** Collected data **
+ + +

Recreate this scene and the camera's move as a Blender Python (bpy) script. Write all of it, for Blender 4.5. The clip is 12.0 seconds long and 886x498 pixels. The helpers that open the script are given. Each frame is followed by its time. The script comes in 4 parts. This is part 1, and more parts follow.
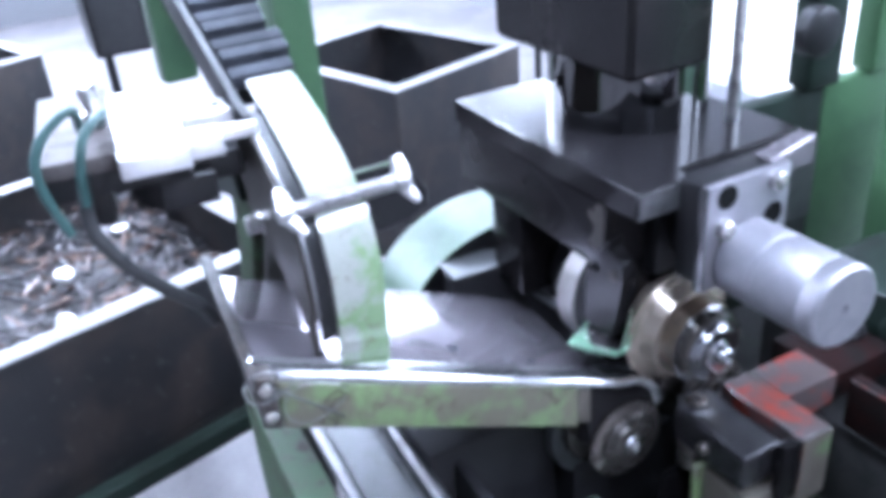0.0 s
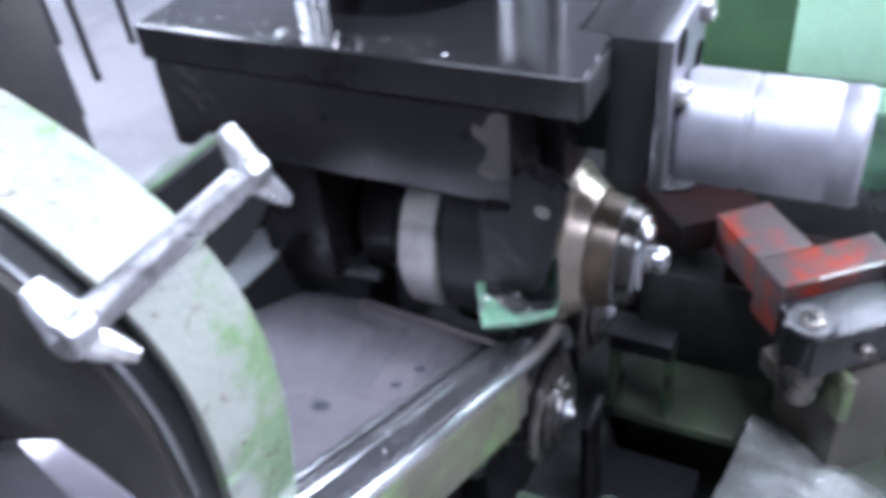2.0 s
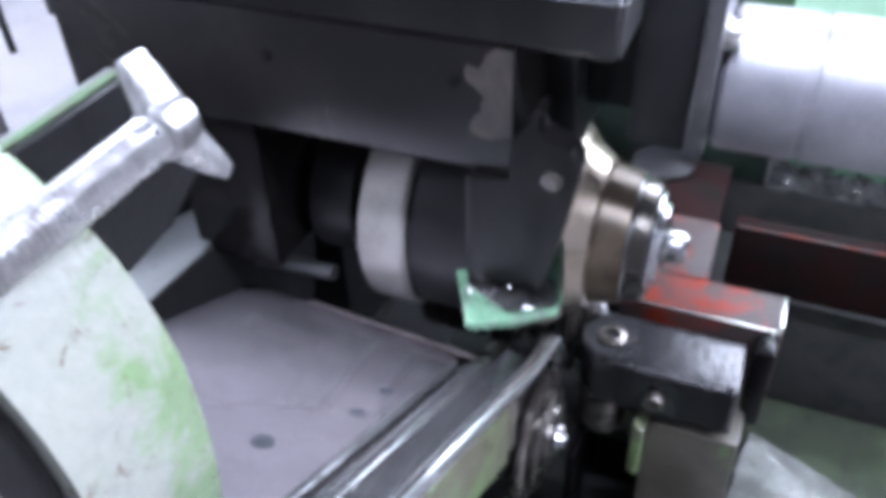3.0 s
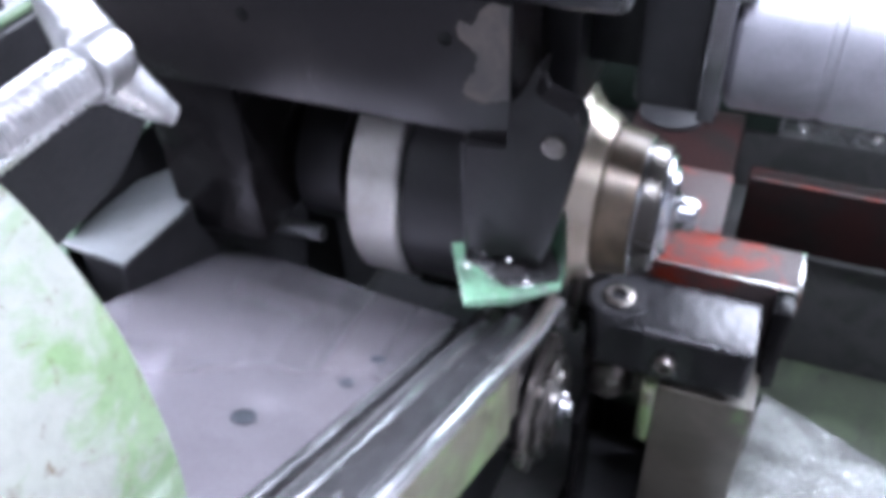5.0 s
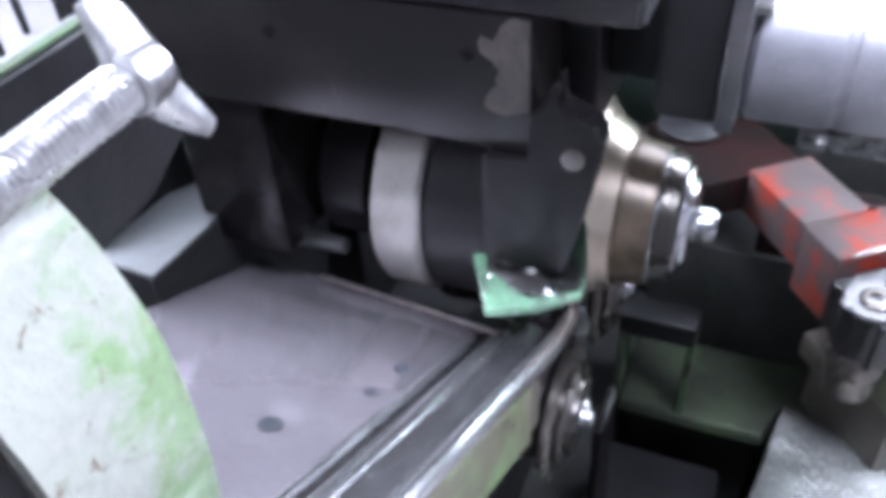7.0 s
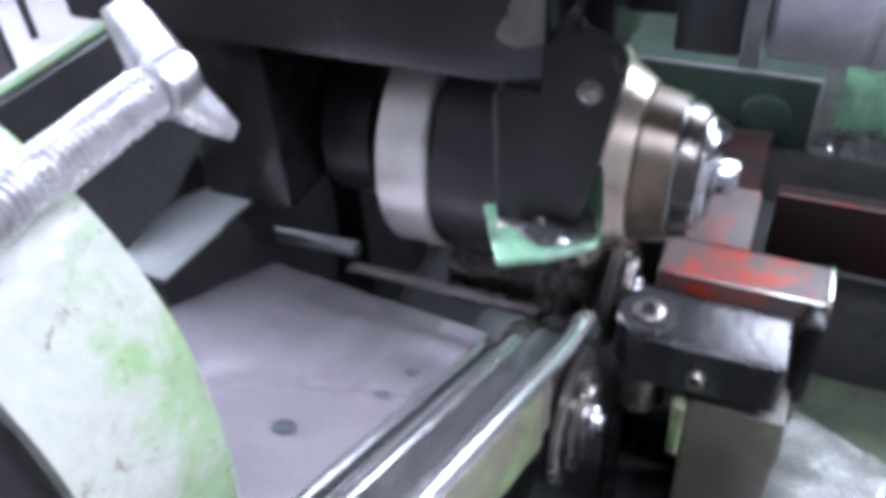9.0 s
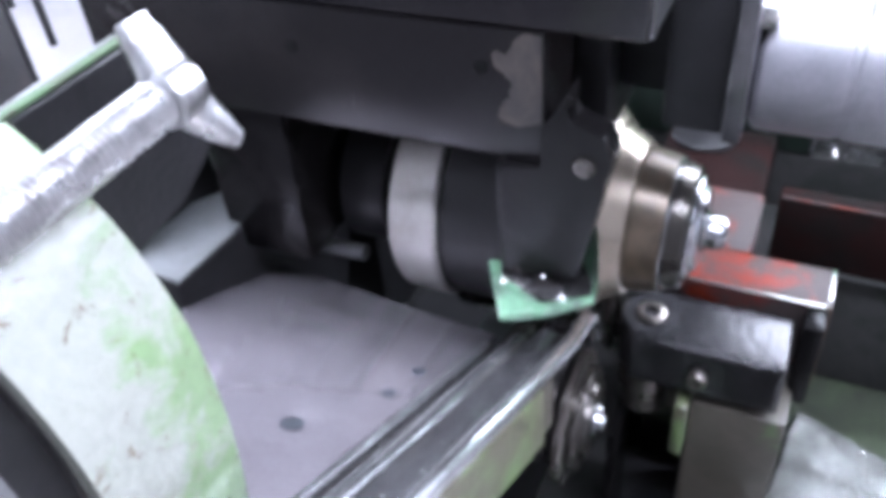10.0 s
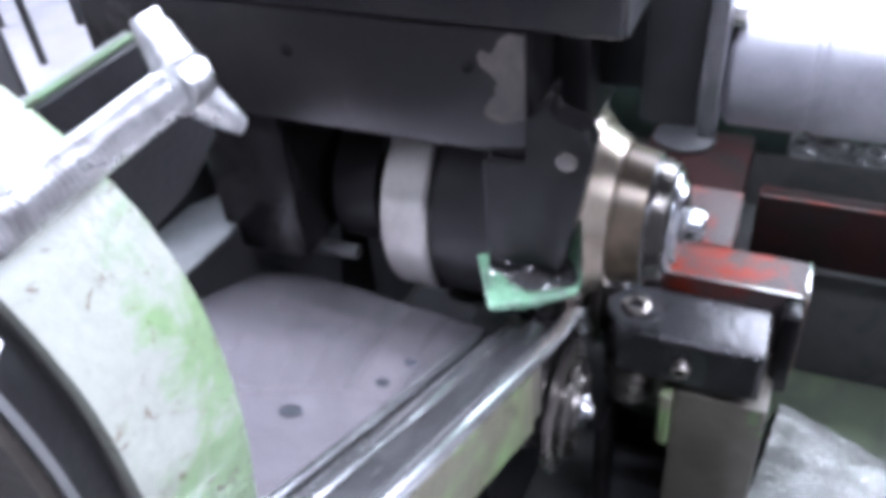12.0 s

+ + +

** Description of the task **
Transcribe the listing in full and omit the pictures.

** Expected answer **
Recreate this scene and the camera's move as a Blender Python (bpy) script. Write all of it, for Blender 4.5. The clip is 12.0 seconds long and 886x498 pixels. The helpers that open the script are given. Each frame is followed by its time. The script comes in 4 parts. This is part 1, and more parts follow.
0.0 s
2.0 s
3.0 s
5.0 s
7.0 s
9.0 s
10.0 s
12.0 s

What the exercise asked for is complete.